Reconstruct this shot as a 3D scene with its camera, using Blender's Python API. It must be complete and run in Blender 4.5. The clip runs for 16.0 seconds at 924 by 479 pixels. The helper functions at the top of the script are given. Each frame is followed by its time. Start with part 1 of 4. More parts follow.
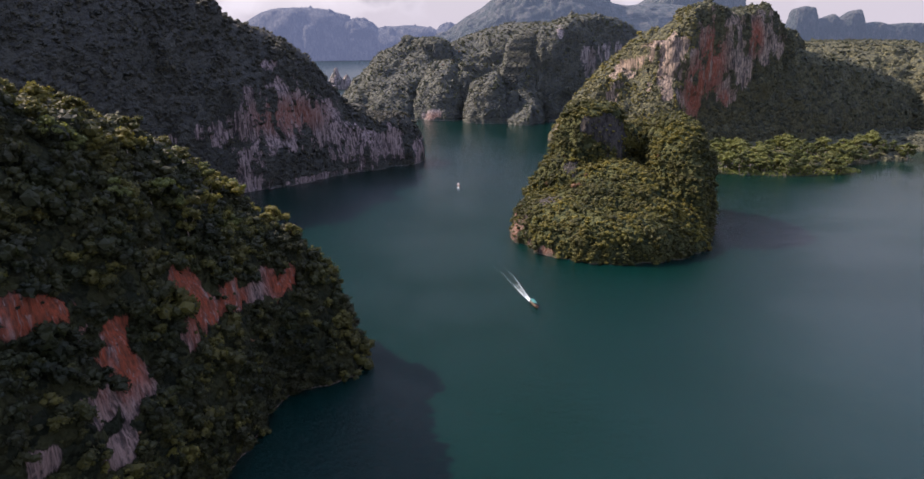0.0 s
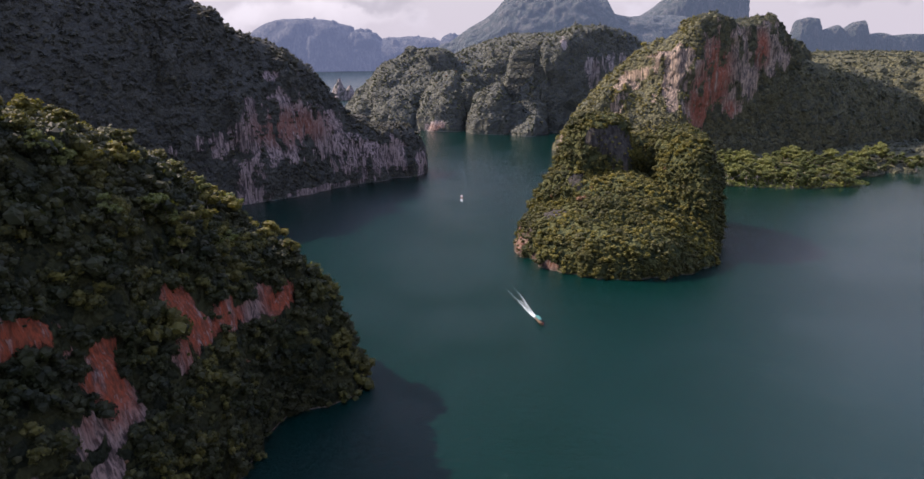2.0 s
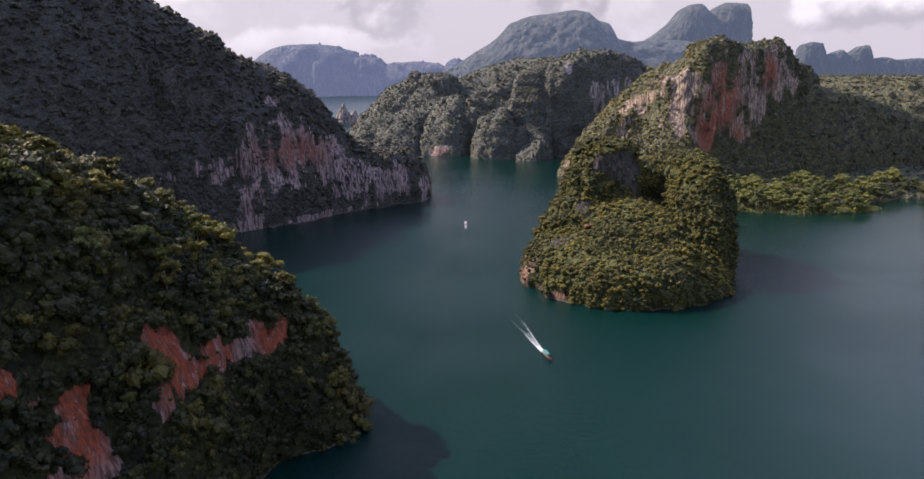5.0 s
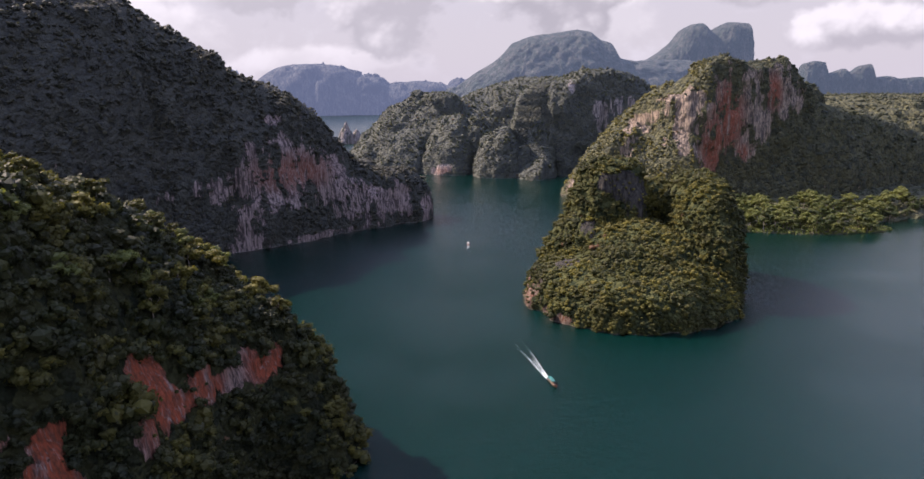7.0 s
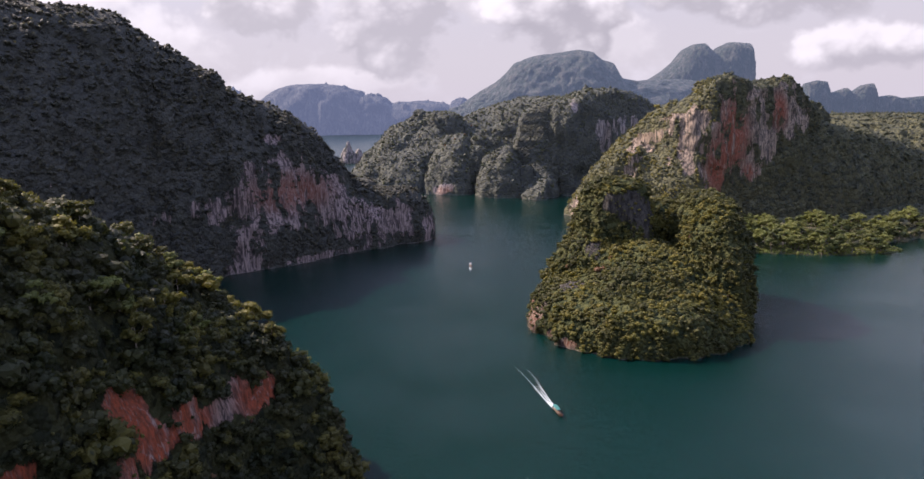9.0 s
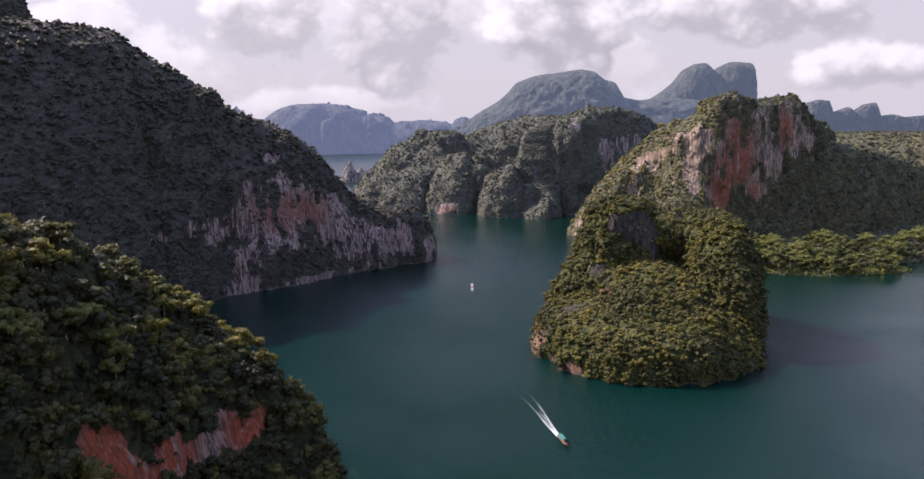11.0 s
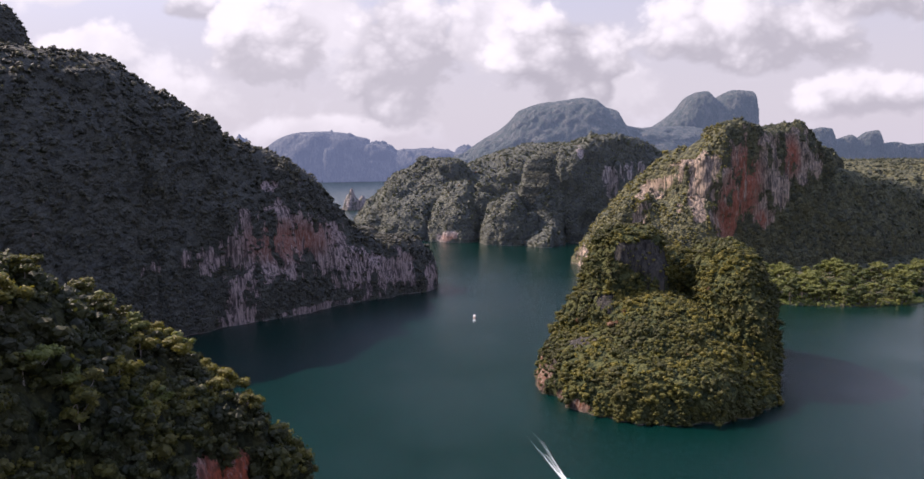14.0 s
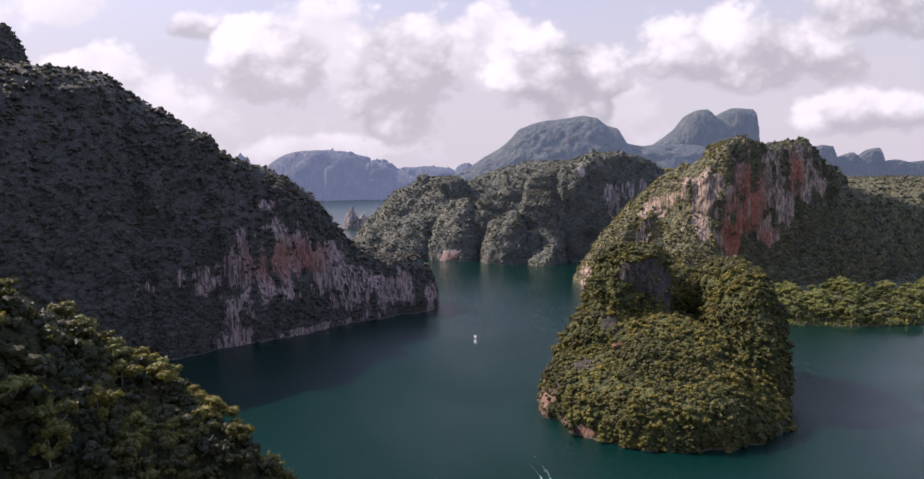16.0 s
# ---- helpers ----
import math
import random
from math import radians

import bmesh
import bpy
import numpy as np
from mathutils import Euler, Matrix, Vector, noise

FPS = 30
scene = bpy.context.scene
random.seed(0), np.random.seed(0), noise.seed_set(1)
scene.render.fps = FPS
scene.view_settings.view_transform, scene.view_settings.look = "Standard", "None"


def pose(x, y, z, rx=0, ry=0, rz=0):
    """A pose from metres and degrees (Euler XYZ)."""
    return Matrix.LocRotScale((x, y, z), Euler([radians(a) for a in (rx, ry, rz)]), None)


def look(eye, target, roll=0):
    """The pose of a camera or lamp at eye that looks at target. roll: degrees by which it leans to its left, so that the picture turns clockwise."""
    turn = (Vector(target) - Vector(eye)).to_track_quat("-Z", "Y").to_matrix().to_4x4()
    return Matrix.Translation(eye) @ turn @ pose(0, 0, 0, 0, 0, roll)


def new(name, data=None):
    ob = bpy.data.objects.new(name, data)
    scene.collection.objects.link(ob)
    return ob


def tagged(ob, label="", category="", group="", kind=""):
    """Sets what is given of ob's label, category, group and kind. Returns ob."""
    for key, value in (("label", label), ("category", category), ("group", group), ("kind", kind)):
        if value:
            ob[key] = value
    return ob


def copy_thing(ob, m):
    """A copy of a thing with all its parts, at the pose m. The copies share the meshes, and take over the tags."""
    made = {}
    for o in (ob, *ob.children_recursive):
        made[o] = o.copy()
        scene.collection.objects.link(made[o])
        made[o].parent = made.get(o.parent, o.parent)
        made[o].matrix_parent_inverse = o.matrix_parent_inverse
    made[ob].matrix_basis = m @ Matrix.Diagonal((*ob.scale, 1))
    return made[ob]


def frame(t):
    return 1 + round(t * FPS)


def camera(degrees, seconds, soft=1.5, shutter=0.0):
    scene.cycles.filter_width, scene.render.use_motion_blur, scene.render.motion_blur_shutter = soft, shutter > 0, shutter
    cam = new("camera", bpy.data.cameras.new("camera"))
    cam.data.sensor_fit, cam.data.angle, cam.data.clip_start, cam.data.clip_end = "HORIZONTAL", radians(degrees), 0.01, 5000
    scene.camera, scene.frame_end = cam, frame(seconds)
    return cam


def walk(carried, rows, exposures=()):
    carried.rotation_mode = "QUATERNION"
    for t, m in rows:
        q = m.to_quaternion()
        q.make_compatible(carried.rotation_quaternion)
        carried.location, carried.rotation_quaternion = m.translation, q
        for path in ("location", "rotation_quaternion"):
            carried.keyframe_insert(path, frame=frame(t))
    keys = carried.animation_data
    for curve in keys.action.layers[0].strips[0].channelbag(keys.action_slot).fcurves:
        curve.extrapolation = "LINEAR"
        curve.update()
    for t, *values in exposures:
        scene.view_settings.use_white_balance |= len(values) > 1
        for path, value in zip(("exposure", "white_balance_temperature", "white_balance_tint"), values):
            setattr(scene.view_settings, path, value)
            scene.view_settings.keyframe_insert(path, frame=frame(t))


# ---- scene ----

--- --- ---

▶ [Exercise]
Repeat the material above verbatim. Leave the pictures behind.

▶ [Response for this exercise]
Reconstruct this shot as a 3D scene with its camera, using Blender's Python API. It must be complete and run in Blender 4.5. The clip runs for 16.0 seconds at 924 by 479 pixels. The helper functions at the top of the script are given. Each frame is followed by its time. Start with part 1 of 4. More parts follow.
0.0 s
2.0 s
5.0 s
7.0 s
9.0 s
11.0 s
14.0 s
16.0 s
# ---- helpers ----
import math
import random
from math import radians

import bmesh
import bpy
import numpy as np
from mathutils import Euler, Matrix, Vector, noise

FPS = 30
scene = bpy.context.scene
random.seed(0), np.random.seed(0), noise.seed_set(1)
scene.render.fps = FPS
scene.view_settings.view_transform, scene.view_settings.look = "Standard", "None"


def pose(x, y, z, rx=0, ry=0, rz=0):
    """A pose from metres and degrees (Euler XYZ)."""
    return Matrix.LocRotScale((x, y, z), Euler([radians(a) for a in (rx, ry, rz)]), None)


def look(eye, target, roll=0):
    """The pose of a camera or lamp at eye that looks at target. roll: degrees by which it leans to its left, so that the picture turns clockwise."""
    turn = (Vector(target) - Vector(eye)).to_track_quat("-Z", "Y").to_matrix().to_4x4()
    return Matrix.Translation(eye) @ turn @ pose(0, 0, 0, 0, 0, roll)


def new(name, data=None):
    ob = bpy.data.objects.new(name, data)
    scene.collection.objects.link(ob)
    return ob


def tagged(ob, label="", category="", group="", kind=""):
    """Sets what is given of ob's label, category, group and kind. Returns ob."""
    for key, value in (("label", label), ("category", category), ("group", group), ("kind", kind)):
        if value:
            ob[key] = value
    return ob


def copy_thing(ob, m):
    """A copy of a thing with all its parts, at the pose m. The copies share the meshes, and take over the tags."""
    made = {}
    for o in (ob, *ob.children_recursive):
        made[o] = o.copy()
        scene.collection.objects.link(made[o])
        made[o].parent = made.get(o.parent, o.parent)
        made[o].matrix_parent_inverse = o.matrix_parent_inverse
    made[ob].matrix_basis = m @ Matrix.Diagonal((*ob.scale, 1))
    return made[ob]


def frame(t):
    return 1 + round(t * FPS)


def camera(degrees, seconds, soft=1.5, shutter=0.0):
    scene.cycles.filter_width, scene.render.use_motion_blur, scene.render.motion_blur_shutter = soft, shutter > 0, shutter
    cam = new("camera", bpy.data.cameras.new("camera"))
    cam.data.sensor_fit, cam.data.angle, cam.data.clip_start, cam.data.clip_end = "HORIZONTAL", radians(degrees), 0.01, 5000
    scene.camera, scene.frame_end = cam, frame(seconds)
    return cam


def walk(carried, rows, exposures=()):
    carried.rotation_mode = "QUATERNION"
    for t, m in rows:
        q = m.to_quaternion()
        q.make_compatible(carried.rotation_quaternion)
        carried.location, carried.rotation_quaternion = m.translation, q
        for path in ("location", "rotation_quaternion"):
            carried.keyframe_insert(path, frame=frame(t))
    keys = carried.animation_data
    for curve in keys.action.layers[0].strips[0].channelbag(keys.action_slot).fcurves:
        curve.extrapolation = "LINEAR"
        curve.update()
    for t, *values in exposures:
        scene.view_settings.use_white_balance |= len(values) > 1
        for path, value in zip(("exposure", "white_balance_temperature", "white_balance_tint"), values):
            setattr(scene.view_settings, path, value)
            scene.view_settings.keyframe_insert(path, frame=frame(t))


# ---- scene ----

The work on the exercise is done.